The possibility of a hike in long-term rates is becoming a recurrent issue of concern in the markets. Will the Fed raise its rates? Are investors anticipating a normalisation in the yield curve? More important is the question of all the liquidity created by the central banks since 2008.
Their gigantic printing schemes, known as “Quantitative easing”, have pushed the OECD’s central banks’ balance sheets from the equivalent of 10% of the GDP to 35% of it today, or nearly 13 trillion dollars created out of thin air... But only a small fraction of all that money went into helping the real economy, through a small increase in credit. The remainder found its way in fuelling the real estate market (in the United States, Japan and England since 2013) and propping up the stock market – especially the sovereign bond market. This is the reason why the long-term rates have come down so much, to the point of being negative in several European countries.
It is easy to understand how the fear of a rate hike, whether real or imagined, spells disaster for those holding those bonds that yield nearly nothing or even cost them, because their value will plummet. (As a reminder: those bonds are issued at a fixed rate, so a 100-euro bond yielding 1 euro a year will see its value cut in half if newly issued bonds yield 2 euro a year. Its value will then be 50 euro in order for it to have a yield of 2%, like the newly issued bonds, all thing being equal.)
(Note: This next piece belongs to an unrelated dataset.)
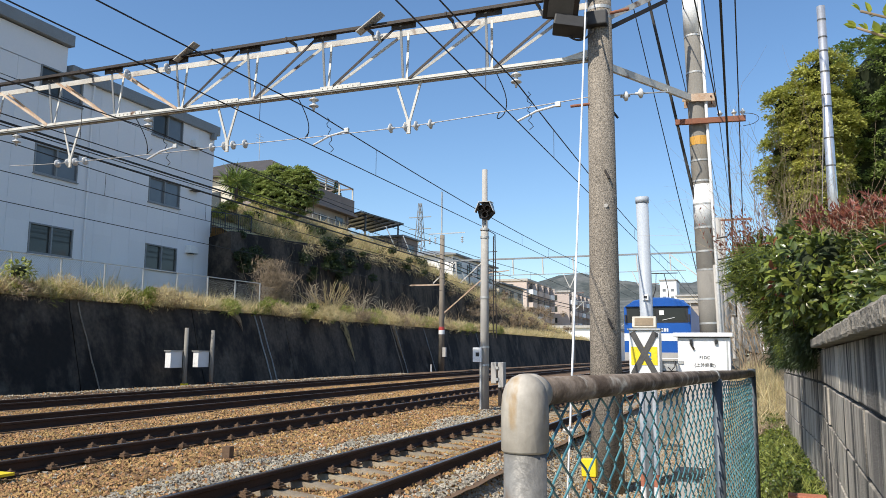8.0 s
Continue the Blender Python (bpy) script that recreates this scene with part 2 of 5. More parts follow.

This hike, real or not, will provoke a tsunami of selling and money will try to find new supports, which will create some bubbles and also, since the enormous amounts in play, inflation. Given, as we said, that the real estate and stock markets are already at a peak, we can predict this fresh money will rather go toward commodities (oil, notably), which will mechanically push consumer prices up. And then a price/interest rate spiral will start, and it will be impossible to keep rates from rising. Afterwards, we will have to deal with the aftermath of derivatives – which are, in essence, products based on interest rates...
All this money created out of thin air by the central bankers – which, up to now, was lazily going into sovereign bonds – might be unleashed on the markets and in the economy, bringing its lot of upheaval in terms of prices shooting up and banks defaulting.
Thus we understand how panicky central banks are at the prospect of a brutal hike in long-term rates and why they are so prudent when talking about it. They would still rather increase their money printing than run this risk... although it will only make things worse and kick the can down the road a little further.